6. Limitations, Extensions, and Future Directions
Despite their empirical success, one-step diffusion models face open challenges:
- Fidelity Gaps: While recent FIDs are competitive, a small gap remains vs. the strongest multi-step samplers, especially in the rendering of fine details, complex scenes, or extremal degradation (ultra-low bitrates) (Guo et al., 22 May 2025, Luo et al., 2024).
- Training Instability: Distribution-matching GAN losses or density-ratio estimation (for advanced divergences) can introduce instability; careful architecture and loss weighting are critical (Wang et al., 27 May 2025, Zhu et al., 19 Oct 2025).
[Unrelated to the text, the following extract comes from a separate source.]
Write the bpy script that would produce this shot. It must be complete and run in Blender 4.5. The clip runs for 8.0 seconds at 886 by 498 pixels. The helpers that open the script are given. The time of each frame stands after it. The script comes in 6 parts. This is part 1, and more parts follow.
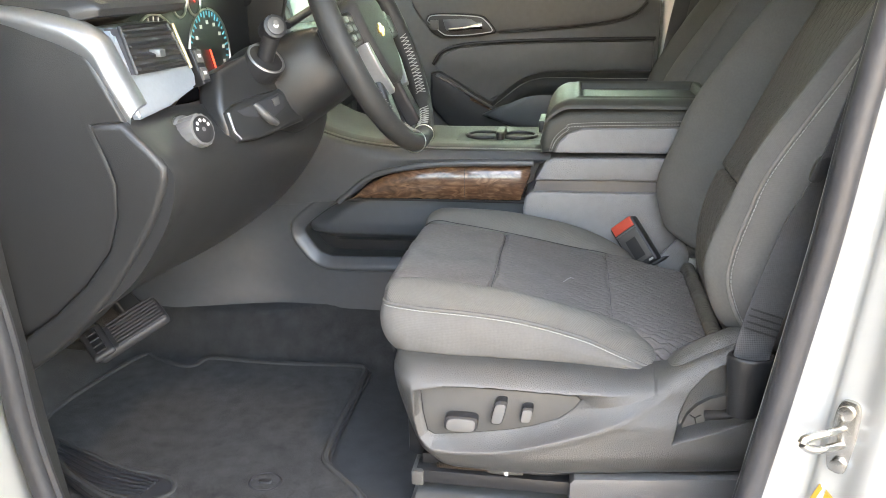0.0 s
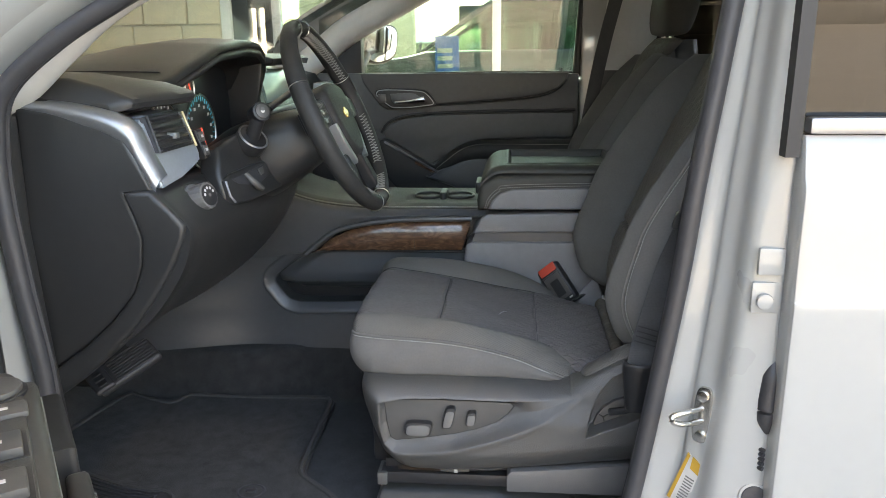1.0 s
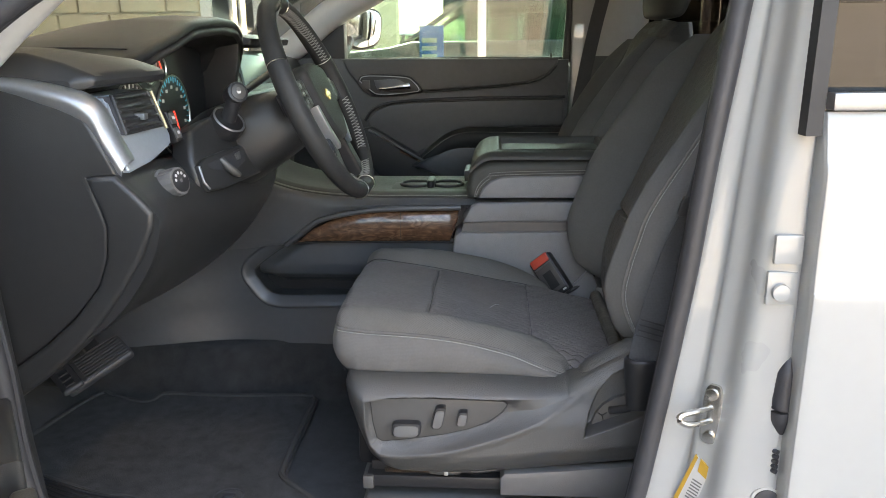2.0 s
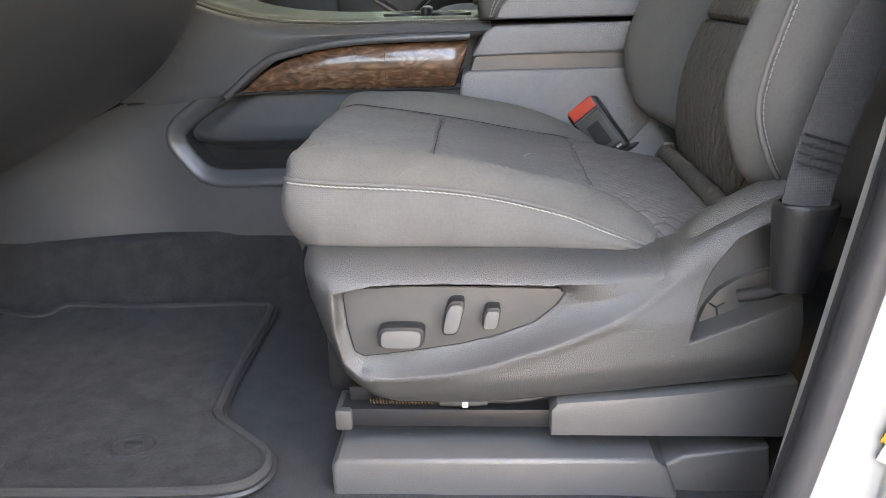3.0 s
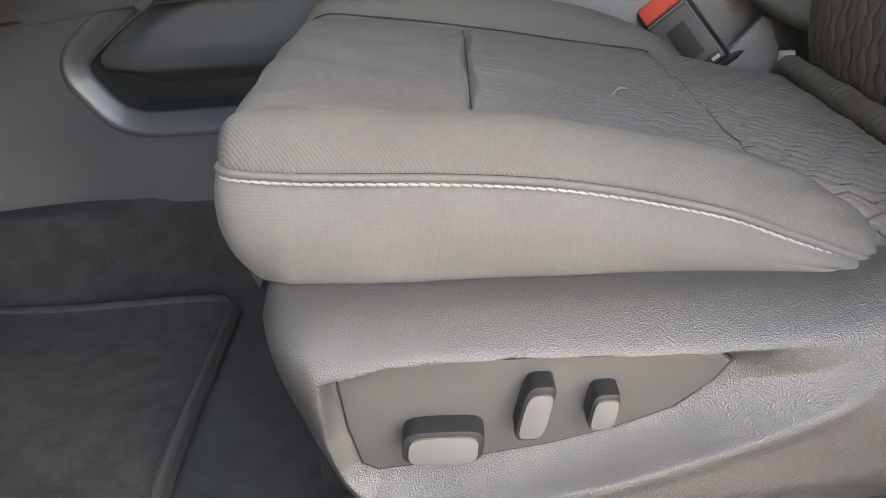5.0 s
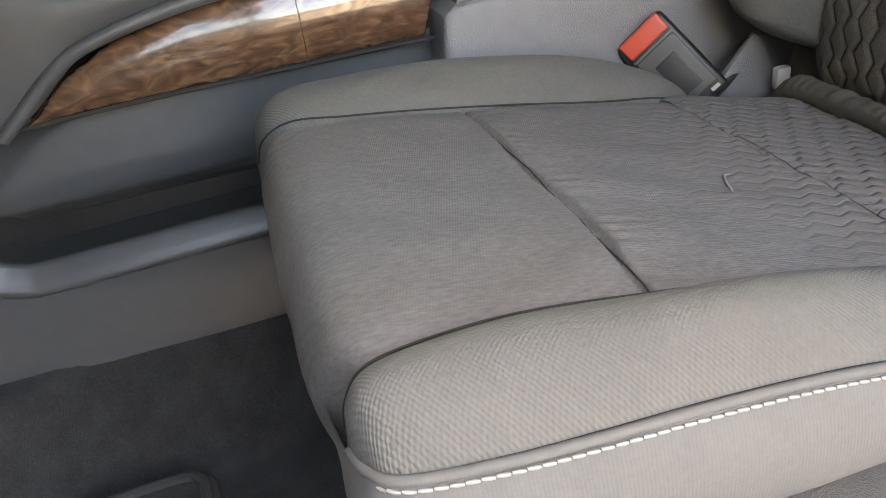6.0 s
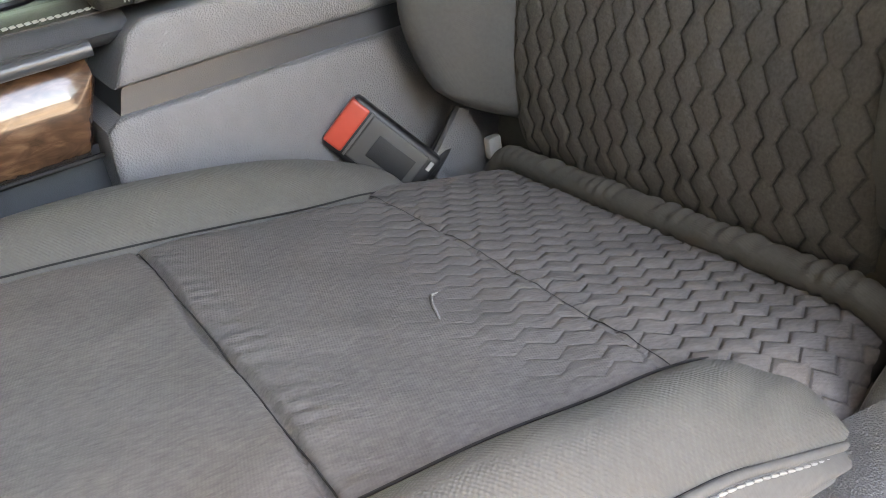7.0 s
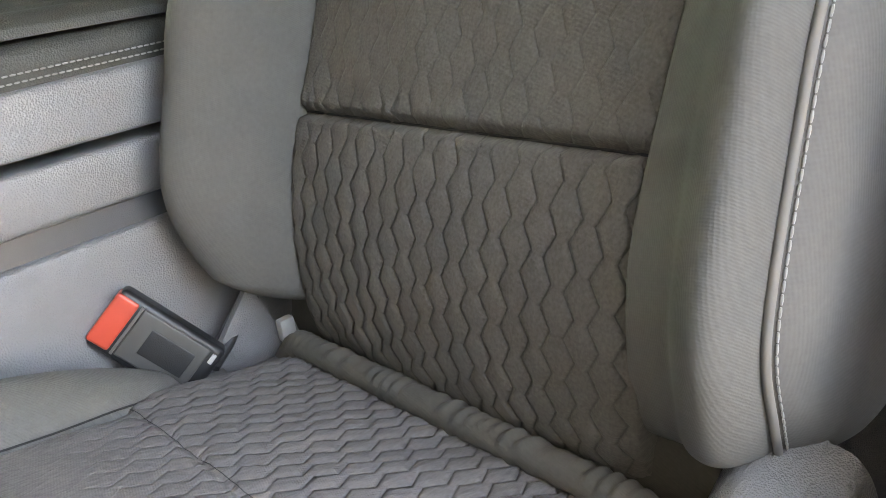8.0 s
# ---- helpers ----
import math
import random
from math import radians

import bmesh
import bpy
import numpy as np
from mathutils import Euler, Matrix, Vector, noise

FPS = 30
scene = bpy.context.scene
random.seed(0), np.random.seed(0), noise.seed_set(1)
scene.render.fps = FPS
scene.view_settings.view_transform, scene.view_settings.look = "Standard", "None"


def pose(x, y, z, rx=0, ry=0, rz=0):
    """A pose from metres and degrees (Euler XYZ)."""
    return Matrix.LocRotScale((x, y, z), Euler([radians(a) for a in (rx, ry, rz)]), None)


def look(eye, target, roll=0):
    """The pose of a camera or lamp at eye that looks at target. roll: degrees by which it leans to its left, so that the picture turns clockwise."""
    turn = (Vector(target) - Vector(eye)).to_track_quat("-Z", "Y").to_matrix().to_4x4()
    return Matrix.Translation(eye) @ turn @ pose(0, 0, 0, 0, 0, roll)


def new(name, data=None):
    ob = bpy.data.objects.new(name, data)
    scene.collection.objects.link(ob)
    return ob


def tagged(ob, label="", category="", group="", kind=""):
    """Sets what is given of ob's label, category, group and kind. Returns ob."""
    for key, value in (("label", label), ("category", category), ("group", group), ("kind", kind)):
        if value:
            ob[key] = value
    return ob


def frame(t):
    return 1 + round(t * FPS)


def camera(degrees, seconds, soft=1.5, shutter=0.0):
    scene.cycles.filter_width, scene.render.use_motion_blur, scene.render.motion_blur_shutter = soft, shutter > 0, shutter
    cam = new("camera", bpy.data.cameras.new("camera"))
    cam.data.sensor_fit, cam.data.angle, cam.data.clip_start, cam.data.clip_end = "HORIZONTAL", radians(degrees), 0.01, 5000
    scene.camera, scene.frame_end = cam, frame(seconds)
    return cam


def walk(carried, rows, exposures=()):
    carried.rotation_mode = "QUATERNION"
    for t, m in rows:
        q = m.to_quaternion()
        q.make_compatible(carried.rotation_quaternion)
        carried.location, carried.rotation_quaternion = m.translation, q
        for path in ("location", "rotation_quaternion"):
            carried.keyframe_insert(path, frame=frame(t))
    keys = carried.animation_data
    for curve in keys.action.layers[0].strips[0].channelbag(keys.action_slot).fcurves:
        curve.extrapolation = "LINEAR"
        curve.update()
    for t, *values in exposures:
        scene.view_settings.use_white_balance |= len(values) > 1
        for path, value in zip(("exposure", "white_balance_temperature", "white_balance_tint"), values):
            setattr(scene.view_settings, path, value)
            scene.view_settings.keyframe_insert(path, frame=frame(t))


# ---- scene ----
cam = camera(60.0, 8.0, 0.85)
PATH = [
    (0, (0.072, -0.057, 1.408), (-0.249, 1.812, 0.774), -0.9),
    (0.5, (0.085, -0.272, 1.457), (-0.136, 1.641, 0.918), -0.8),
    (1, (0.089, -0.333, 1.465), (-0.085, 1.597, 0.971), -0.7),
    (1.2, (0.092, -0.338, 1.468), (-0.075, 1.595, 0.982), -0.8),
    (2.3, (0.059, -0.148, 1.391), (-0.061, 1.771, 0.840), -0.7),
    (2.5, (0.047, -0.048, 1.332), (-0.067, 1.859, 0.739), -1.0),
    (3, (0.012, 0.188, 1.168), (-0.087, 2.069, 0.497), -1.3),
    (3.5, (0.008, 0.418, 1.104), (-0.09, 2.262, 0.337), -1.9),
    (4, (0.012, 0.511, 1.102), (-0.082, 2.325, 0.266), -2.1),
    (4.2, (0.012, 0.525, 1.101), (-0.086, 2.331, 0.248), -2.3),
    (5.3, (-0.114, 0.617, 1.152), (-0.100, 2.364, 0.179), -5.3),
    (5.5, (-0.159, 0.673, 1.17), (-0.072, 2.401, 0.167), -6.8),
    (6, (-0.209, 0.776, 1.188), (0.169, 2.461, 0.179), -8.6),
    (6.5, (-0.175, 0.824, 1.195), (0.471, 2.421, 0.178), -9.7),
    (7, (-0.109, 0.838, 1.199), (0.778, 2.329, 0.204), -9.3),
    (7.5, (-0.046, 0.838, 1.205), (1.035, 2.244, 0.281), -8.7),
    (8, (-0.009, 0.84, 1.23), (1.241, 2.192, 0.449), -7.3),
]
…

- Generalization Limits: In some domains, such as text-to-image and 3D generation, one-step models may underperform on out-of-distribution prompts or extremely long sequences. Progressive or adaptive-step inference may improve trade-offs (Luo et al., 2024, Chen et al., 30 May 2025).
- Resource Requirements: Rich hyperparameter tuning, vast teacher-generated synthetic datasets, and capacity-matched architectures are often needed for SOTA performance, which may not scale efficiently to higher resolutions or new modalities (Roy et al., 3 Jul 2025).
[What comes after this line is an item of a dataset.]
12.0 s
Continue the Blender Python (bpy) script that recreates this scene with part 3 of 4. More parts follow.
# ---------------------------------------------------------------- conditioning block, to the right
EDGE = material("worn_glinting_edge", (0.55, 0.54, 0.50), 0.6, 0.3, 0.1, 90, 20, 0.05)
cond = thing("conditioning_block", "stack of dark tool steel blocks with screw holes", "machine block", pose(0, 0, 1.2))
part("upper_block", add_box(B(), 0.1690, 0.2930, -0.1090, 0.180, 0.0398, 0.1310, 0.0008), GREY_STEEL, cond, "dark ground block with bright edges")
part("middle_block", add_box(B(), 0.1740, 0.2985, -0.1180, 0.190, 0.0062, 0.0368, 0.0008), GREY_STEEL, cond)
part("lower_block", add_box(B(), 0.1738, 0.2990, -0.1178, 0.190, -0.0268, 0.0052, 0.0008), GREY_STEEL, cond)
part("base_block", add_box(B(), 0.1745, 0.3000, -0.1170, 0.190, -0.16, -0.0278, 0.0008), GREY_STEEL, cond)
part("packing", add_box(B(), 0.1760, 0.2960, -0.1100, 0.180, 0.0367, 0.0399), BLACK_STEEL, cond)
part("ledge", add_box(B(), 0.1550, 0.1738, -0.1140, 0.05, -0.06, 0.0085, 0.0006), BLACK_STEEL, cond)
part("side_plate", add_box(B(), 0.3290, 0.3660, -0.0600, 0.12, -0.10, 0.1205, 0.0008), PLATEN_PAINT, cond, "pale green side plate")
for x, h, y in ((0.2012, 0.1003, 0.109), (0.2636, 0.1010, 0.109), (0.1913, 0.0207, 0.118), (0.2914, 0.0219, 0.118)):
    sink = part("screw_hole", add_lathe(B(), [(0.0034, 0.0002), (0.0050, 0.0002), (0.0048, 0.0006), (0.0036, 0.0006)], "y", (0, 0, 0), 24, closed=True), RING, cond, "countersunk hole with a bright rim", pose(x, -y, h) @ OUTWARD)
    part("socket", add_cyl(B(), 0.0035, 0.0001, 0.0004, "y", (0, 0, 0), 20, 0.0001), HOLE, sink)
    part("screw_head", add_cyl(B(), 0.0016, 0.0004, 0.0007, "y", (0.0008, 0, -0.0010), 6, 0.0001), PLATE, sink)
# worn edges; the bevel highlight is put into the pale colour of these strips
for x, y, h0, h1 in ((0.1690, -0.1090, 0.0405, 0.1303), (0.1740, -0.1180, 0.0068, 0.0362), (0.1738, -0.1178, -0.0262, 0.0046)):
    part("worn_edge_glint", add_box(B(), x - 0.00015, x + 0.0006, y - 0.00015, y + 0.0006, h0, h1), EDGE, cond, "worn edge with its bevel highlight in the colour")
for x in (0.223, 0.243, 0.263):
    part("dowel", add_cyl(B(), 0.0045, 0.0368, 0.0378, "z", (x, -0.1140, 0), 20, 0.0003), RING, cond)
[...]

- Theory-Practice Gap: Although f-divergence unification and flow-matching offer rigorous theoretical grounding, practical implementation may depart from ideal settings (e.g., non-Gaussian noise, learned schedules, non-canonical ODEs). Further theoretical development is ongoing (Wang et al., 27 May 2025, Lin et al., 3 Dec 2025, Jutras-Dube et al., 4 Dec 2025).
Current extensions under investigation include hybrid multi-step refinement, better ratio estimation, on-the-fly guidance adaptation, and scaling up to video, 3D, and multimodal generation.
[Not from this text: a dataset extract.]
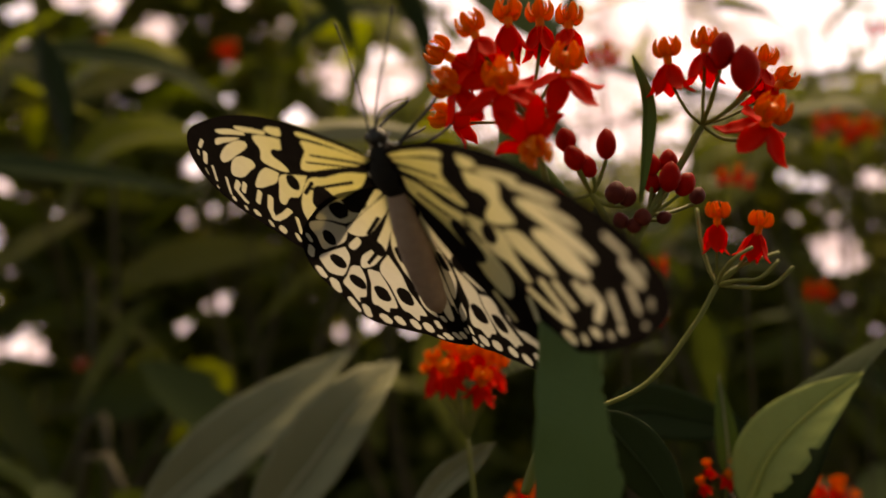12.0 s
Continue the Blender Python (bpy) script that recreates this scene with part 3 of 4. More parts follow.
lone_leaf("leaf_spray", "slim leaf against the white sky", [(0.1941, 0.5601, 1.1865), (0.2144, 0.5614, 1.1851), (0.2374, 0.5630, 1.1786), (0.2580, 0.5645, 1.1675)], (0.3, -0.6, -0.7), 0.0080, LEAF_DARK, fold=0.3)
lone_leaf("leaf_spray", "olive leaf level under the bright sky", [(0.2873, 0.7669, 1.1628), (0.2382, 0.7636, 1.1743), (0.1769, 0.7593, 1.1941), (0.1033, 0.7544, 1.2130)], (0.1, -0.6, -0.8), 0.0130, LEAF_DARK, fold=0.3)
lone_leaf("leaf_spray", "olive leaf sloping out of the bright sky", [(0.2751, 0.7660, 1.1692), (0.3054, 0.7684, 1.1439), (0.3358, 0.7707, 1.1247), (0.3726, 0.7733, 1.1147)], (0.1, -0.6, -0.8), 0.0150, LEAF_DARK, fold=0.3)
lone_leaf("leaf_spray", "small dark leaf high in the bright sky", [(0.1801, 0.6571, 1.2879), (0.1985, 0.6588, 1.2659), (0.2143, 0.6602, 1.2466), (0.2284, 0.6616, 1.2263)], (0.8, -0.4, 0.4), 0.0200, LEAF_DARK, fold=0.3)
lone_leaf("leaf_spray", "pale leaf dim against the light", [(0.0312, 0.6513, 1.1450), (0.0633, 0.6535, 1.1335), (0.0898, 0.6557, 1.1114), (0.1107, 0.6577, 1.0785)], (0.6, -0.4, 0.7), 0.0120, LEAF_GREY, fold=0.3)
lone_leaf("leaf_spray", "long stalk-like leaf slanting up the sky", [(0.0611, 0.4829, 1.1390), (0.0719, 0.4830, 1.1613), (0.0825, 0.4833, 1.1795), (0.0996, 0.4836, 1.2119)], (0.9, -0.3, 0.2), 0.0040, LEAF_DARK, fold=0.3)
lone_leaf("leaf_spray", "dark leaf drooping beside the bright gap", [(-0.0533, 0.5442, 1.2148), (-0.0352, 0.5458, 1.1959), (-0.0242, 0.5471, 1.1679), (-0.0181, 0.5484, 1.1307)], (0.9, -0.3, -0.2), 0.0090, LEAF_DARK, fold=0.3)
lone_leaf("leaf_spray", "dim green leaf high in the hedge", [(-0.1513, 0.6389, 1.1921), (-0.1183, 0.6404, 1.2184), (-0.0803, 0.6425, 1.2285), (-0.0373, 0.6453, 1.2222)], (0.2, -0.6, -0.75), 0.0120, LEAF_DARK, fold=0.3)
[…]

7. Summary Table of Key Frameworks
| Method | Theoretical Foundation | Achieves SOTA? | Core Domain(s) | Key Cited Papers |
|---|---|---|---|---|
| Uni-Instruct | Diffusion f-divergence expansion | Yes (CIFAR, ImageNet) | Images, Text-to-3D | (Wang et al., 27 May 2025) |
| SIM | Score implicit matching | Yes (CIFAR, T2I) | Images, Text-to-Image | (Luo et al., 2024) |
| DMD | Distribution-matching KL | Yes (ImageNet) | Images | (Yin et al., 2023) |
| GDD-I | Distributional GAN distillation | Yes (CIFAR, FFHQ) | Images | (Zheng et al., 2024) |
| Shortcut/ESC | DDIM/flow-matching shortcut | Yes (ImageNet-256) | Images (from scratch) | (Lin et al., 3 Dec 2025, Frans et al., 2024) |
| DLM-One | Score distillation (embedding) | Yes (Seq2seq) | Language generation | (Chen et al., 30 May 2025) |
| SlimFlow | Rectified-flow + model compression | Yes (CIFAR, FFHQ, IN64) | Images (small models) | (Zhu et al., 2024) |
| OSDiff/OSCAR/OneDC | Closed-form one-step denoising | Yes (compression) | Image/video compression | (Jia et al., 2 Feb 2026, Guo et al., 22 May 2025) |
| OneDP (robotics) | KL chain distillation | Yes (simulation/real) | Robotics, Visuomotor policy | (Wang et al., 2024) |
| OSDFace/RegDif | One-step denoising + prompt/score | Yes (restoration/SCI) | Face restoration, video SCI | (Wang et al., 2024, Wang et al., 19 Dec 2025) |
| FastVoiceGrad | ACDD/ADCD distilled VC | Yes (VCTK, LibriTTS) | Voice conversion | (Kaneko et al., 2024, Kaneko et al., 25 Aug 2025) |
One-step diffusion now constitutes a general and high-impact framework for fast, distribution-matched generative modeling across vision, language, audio, and control domains. Its practical adoption is driven by theoretical advances in divergence minimization, shortcut mechanisms, data-free distillation, and stability-enhancing architectural design.